* Given task
Make an exact transcription of the material, leaving out all images.

* Provided records

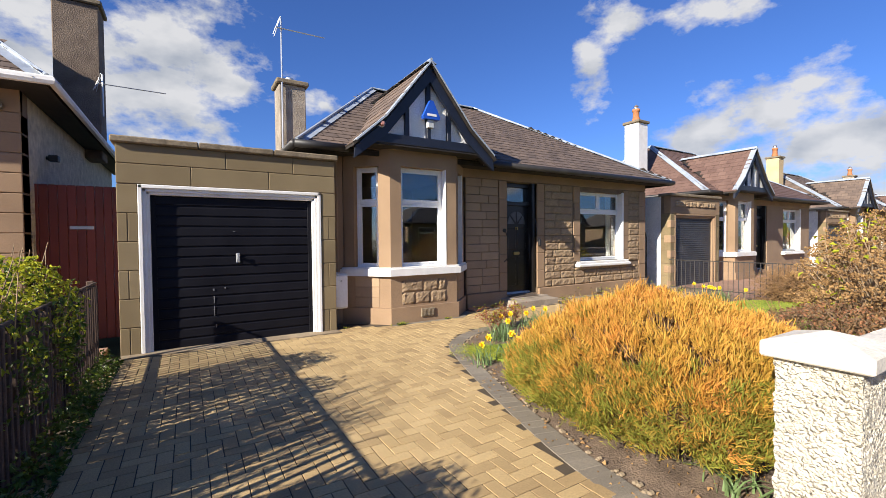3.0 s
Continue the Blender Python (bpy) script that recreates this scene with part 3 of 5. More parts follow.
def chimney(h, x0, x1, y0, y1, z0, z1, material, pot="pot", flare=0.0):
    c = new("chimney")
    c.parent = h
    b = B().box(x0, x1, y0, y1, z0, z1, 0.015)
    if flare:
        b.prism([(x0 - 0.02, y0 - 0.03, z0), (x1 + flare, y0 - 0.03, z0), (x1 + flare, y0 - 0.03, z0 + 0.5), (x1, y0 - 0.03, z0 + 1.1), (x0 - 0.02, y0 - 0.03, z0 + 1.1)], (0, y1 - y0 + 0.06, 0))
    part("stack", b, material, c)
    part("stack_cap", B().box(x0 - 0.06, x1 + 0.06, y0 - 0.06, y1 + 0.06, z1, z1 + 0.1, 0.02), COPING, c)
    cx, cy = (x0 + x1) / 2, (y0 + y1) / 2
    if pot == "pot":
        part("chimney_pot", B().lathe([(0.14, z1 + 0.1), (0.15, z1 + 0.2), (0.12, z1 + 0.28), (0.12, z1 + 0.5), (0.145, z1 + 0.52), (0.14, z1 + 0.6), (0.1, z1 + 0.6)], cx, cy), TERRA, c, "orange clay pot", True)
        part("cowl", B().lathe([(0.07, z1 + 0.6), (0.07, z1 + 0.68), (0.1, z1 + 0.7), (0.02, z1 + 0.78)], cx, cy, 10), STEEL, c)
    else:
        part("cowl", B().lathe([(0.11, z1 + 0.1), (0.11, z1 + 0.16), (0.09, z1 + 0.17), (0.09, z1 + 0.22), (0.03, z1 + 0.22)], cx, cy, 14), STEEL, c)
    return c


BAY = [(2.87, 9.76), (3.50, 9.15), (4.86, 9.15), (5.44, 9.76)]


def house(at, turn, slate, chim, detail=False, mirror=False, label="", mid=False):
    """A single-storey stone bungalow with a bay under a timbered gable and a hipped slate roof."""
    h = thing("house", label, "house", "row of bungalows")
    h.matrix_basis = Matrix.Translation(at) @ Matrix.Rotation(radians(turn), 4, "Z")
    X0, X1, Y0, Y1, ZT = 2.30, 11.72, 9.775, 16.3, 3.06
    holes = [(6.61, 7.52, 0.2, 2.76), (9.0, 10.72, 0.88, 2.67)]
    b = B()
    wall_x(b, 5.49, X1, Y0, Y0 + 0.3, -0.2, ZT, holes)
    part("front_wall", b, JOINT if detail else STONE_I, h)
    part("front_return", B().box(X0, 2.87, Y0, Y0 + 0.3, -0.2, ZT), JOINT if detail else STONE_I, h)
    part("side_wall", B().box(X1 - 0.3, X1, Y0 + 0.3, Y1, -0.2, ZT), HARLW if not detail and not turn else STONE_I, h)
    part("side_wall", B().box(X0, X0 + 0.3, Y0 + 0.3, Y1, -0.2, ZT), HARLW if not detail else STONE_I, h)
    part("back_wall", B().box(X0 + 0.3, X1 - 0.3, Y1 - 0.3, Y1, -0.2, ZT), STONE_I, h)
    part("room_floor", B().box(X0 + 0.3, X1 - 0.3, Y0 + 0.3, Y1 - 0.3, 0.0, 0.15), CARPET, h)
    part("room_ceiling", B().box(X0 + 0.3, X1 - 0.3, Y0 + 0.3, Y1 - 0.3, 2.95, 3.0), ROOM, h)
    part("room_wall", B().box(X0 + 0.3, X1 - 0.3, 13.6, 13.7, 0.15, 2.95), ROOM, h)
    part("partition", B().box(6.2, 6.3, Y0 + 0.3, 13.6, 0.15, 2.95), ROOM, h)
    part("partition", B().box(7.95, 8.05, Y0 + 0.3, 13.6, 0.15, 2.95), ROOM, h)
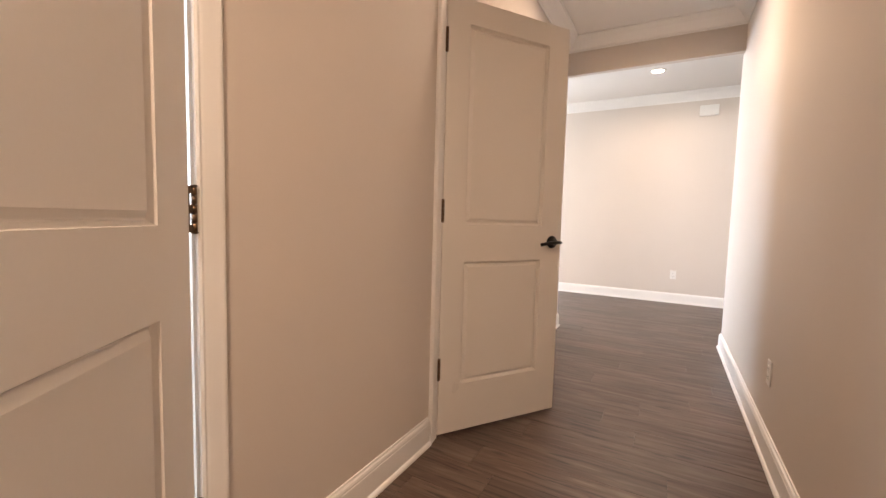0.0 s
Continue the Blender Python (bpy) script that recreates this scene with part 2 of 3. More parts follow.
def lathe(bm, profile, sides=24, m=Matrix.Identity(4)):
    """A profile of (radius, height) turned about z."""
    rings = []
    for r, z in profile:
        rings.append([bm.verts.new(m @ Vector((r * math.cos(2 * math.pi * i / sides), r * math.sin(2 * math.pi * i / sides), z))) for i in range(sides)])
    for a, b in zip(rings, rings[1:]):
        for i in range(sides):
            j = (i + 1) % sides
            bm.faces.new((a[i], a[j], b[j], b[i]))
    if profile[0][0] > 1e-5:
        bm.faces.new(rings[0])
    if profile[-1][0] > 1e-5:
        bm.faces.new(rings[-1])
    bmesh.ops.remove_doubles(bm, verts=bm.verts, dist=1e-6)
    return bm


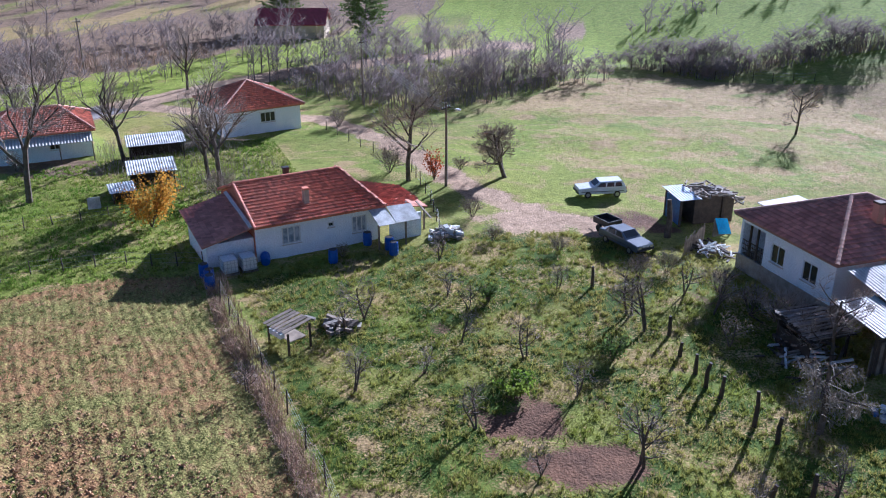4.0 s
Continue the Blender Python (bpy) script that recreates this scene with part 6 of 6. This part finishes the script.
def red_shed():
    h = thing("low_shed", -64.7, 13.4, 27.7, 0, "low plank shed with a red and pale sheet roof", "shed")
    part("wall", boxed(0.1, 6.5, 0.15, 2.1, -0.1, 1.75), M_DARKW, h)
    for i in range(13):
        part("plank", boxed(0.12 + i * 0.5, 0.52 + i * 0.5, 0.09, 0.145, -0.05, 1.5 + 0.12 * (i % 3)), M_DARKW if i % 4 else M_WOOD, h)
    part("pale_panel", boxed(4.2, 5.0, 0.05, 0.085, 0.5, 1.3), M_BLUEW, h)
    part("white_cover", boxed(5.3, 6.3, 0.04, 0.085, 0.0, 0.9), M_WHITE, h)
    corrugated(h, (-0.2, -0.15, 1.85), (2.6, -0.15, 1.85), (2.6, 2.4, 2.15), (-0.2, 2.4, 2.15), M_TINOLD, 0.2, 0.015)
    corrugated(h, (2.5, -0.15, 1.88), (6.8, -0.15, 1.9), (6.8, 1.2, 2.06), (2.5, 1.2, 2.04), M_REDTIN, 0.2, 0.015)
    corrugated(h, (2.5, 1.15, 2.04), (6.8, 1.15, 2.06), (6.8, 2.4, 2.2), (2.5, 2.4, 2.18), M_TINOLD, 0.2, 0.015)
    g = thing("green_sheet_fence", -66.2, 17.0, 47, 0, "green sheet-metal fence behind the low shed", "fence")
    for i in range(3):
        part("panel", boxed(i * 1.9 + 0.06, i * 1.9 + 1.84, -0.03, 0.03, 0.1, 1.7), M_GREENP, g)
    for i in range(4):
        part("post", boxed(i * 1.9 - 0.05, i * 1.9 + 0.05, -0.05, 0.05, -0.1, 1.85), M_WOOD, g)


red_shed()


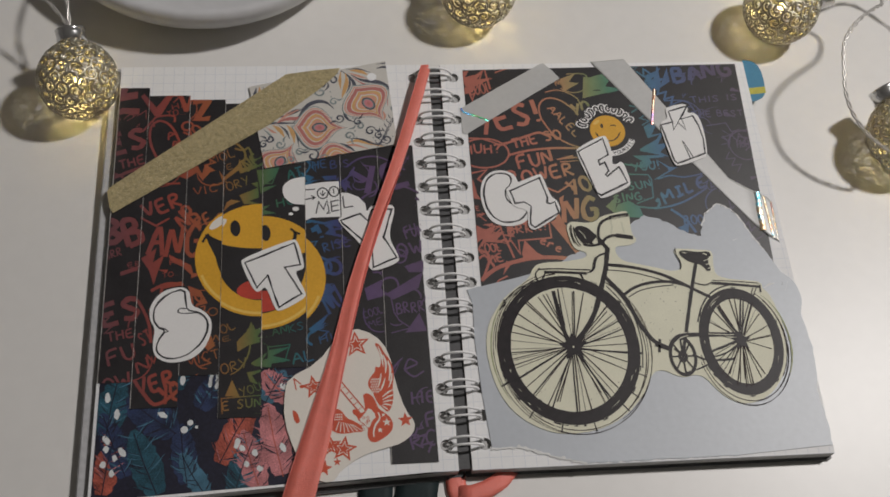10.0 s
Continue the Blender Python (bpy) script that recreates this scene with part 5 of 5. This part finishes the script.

* Correct output
3.0 s
Continue the Blender Python (bpy) script that recreates this scene with part 3 of 5. More parts follow.
def chimney(h, x0, x1, y0, y1, z0, z1, material, pot="pot", flare=0.0):
    c = new("chimney")
    c.parent = h
    b = B().box(x0, x1, y0, y1, z0, z1, 0.015)
    if flare:
        b.prism([(x0 - 0.02, y0 - 0.03, z0), (x1 + flare, y0 - 0.03, z0), (x1 + flare, y0 - 0.03, z0 + 0.5), (x1, y0 - 0.03, z0 + 1.1), (x0 - 0.02, y0 - 0.03, z0 + 1.1)], (0, y1 - y0 + 0.06, 0))
    part("stack", b, material, c)
    part("stack_cap", B().box(x0 - 0.06, x1 + 0.06, y0 - 0.06, y1 + 0.06, z1, z1 + 0.1, 0.02), COPING, c)
    cx, cy = (x0 + x1) / 2, (y0 + y1) / 2
    if pot == "pot":
        part("chimney_pot", B().lathe([(0.14, z1 + 0.1), (0.15, z1 + 0.2), (0.12, z1 + 0.28), (0.12, z1 + 0.5), (0.145, z1 + 0.52), (0.14, z1 + 0.6), (0.1, z1 + 0.6)], cx, cy), TERRA, c, "orange clay pot", True)
        part("cowl", B().lathe([(0.07, z1 + 0.6), (0.07, z1 + 0.68), (0.1, z1 + 0.7), (0.02, z1 + 0.78)], cx, cy, 10), STEEL, c)
    else:
        part("cowl", B().lathe([(0.11, z1 + 0.1), (0.11, z1 + 0.16), (0.09, z1 + 0.17), (0.09, z1 + 0.22), (0.03, z1 + 0.22)], cx, cy, 14), STEEL, c)
    return c


BAY = [(2.87, 9.76), (3.50, 9.15), (4.86, 9.15), (5.44, 9.76)]


def house(at, turn, slate, chim, detail=False, mirror=False, label="", mid=False):
    """A single-storey stone bungalow with a bay under a timbered gable and a hipped slate roof."""
    h = thing("house", label, "house", "row of bungalows")
    h.matrix_basis = Matrix.Translation(at) @ Matrix.Rotation(radians(turn), 4, "Z")
    X0, X1, Y0, Y1, ZT = 2.30, 11.72, 9.775, 16.3, 3.06
    holes = [(6.61, 7.52, 0.2, 2.76), (9.0, 10.72, 0.88, 2.67)]
    b = B()
    wall_x(b, 5.49, X1, Y0, Y0 + 0.3, -0.2, ZT, holes)
    part("front_wall", b, JOINT if detail else STONE_I, h)
    part("front_return", B().box(X0, 2.87, Y0, Y0 + 0.3, -0.2, ZT), JOINT if detail else STONE_I, h)
    part("side_wall", B().box(X1 - 0.3, X1, Y0 + 0.3, Y1, -0.2, ZT), HARLW if not detail and not turn else STONE_I, h)
    part("side_wall", B().box(X0, X0 + 0.3, Y0 + 0.3, Y1, -0.2, ZT), HARLW if not detail else STONE_I, h)
    part("back_wall", B().box(X0 + 0.3, X1 - 0.3, Y1 - 0.3, Y1, -0.2, ZT), STONE_I, h)
    part("room_floor", B().box(X0 + 0.3, X1 - 0.3, Y0 + 0.3, Y1 - 0.3, 0.0, 0.15), CARPET, h)
    part("room_ceiling", B().box(X0 + 0.3, X1 - 0.3, Y0 + 0.3, Y1 - 0.3, 2.95, 3.0), ROOM, h)
    part("room_wall", B().box(X0 + 0.3, X1 - 0.3, 13.6, 13.7, 0.15, 2.95), ROOM, h)
    part("partition", B().box(6.2, 6.3, Y0 + 0.3, 13.6, 0.15, 2.95), ROOM, h)
    part("partition", B().box(7.95, 8.05, Y0 + 0.3, 13.6, 0.15, 2.95), ROOM, h)
0.0 s
Continue the Blender Python (bpy) script that recreates this scene with part 2 of 3. More parts follow.
def lathe(bm, profile, sides=24, m=Matrix.Identity(4)):
    """A profile of (radius, height) turned about z."""
    rings = []
    for r, z in profile:
        rings.append([bm.verts.new(m @ Vector((r * math.cos(2 * math.pi * i / sides), r * math.sin(2 * math.pi * i / sides), z))) for i in range(sides)])
    for a, b in zip(rings, rings[1:]):
        for i in range(sides):
            j = (i + 1) % sides
            bm.faces.new((a[i], a[j], b[j], b[i]))
    if profile[0][0] > 1e-5:
        bm.faces.new(rings[0])
    if profile[-1][0] > 1e-5:
        bm.faces.new(rings[-1])
    bmesh.ops.remove_doubles(bm, verts=bm.verts, dist=1e-6)
    return bm


4.0 s
Continue the Blender Python (bpy) script that recreates this scene with part 6 of 6. This part finishes the script.
def red_shed():
    h = thing("low_shed", -64.7, 13.4, 27.7, 0, "low plank shed with a red and pale sheet roof", "shed")
    part("wall", boxed(0.1, 6.5, 0.15, 2.1, -0.1, 1.75), M_DARKW, h)
    for i in range(13):
        part("plank", boxed(0.12 + i * 0.5, 0.52 + i * 0.5, 0.09, 0.145, -0.05, 1.5 + 0.12 * (i % 3)), M_DARKW if i % 4 else M_WOOD, h)
    part("pale_panel", boxed(4.2, 5.0, 0.05, 0.085, 0.5, 1.3), M_BLUEW, h)
    part("white_cover", boxed(5.3, 6.3, 0.04, 0.085, 0.0, 0.9), M_WHITE, h)
    corrugated(h, (-0.2, -0.15, 1.85), (2.6, -0.15, 1.85), (2.6, 2.4, 2.15), (-0.2, 2.4, 2.15), M_TINOLD, 0.2, 0.015)
    corrugated(h, (2.5, -0.15, 1.88), (6.8, -0.15, 1.9), (6.8, 1.2, 2.06), (2.5, 1.2, 2.04), M_REDTIN, 0.2, 0.015)
    corrugated(h, (2.5, 1.15, 2.04), (6.8, 1.15, 2.06), (6.8, 2.4, 2.2), (2.5, 2.4, 2.18), M_TINOLD, 0.2, 0.015)
    g = thing("green_sheet_fence", -66.2, 17.0, 47, 0, "green sheet-metal fence behind the low shed", "fence")
    for i in range(3):
        part("panel", boxed(i * 1.9 + 0.06, i * 1.9 + 1.84, -0.03, 0.03, 0.1, 1.7), M_GREENP, g)
    for i in range(4):
        part("post", boxed(i * 1.9 - 0.05, i * 1.9 + 0.05, -0.05, 0.05, -0.1, 1.85), M_WOOD, g)


red_shed()


10.0 s
Continue the Blender Python (bpy) script that recreates this scene with part 5 of 5. This part finishes the script.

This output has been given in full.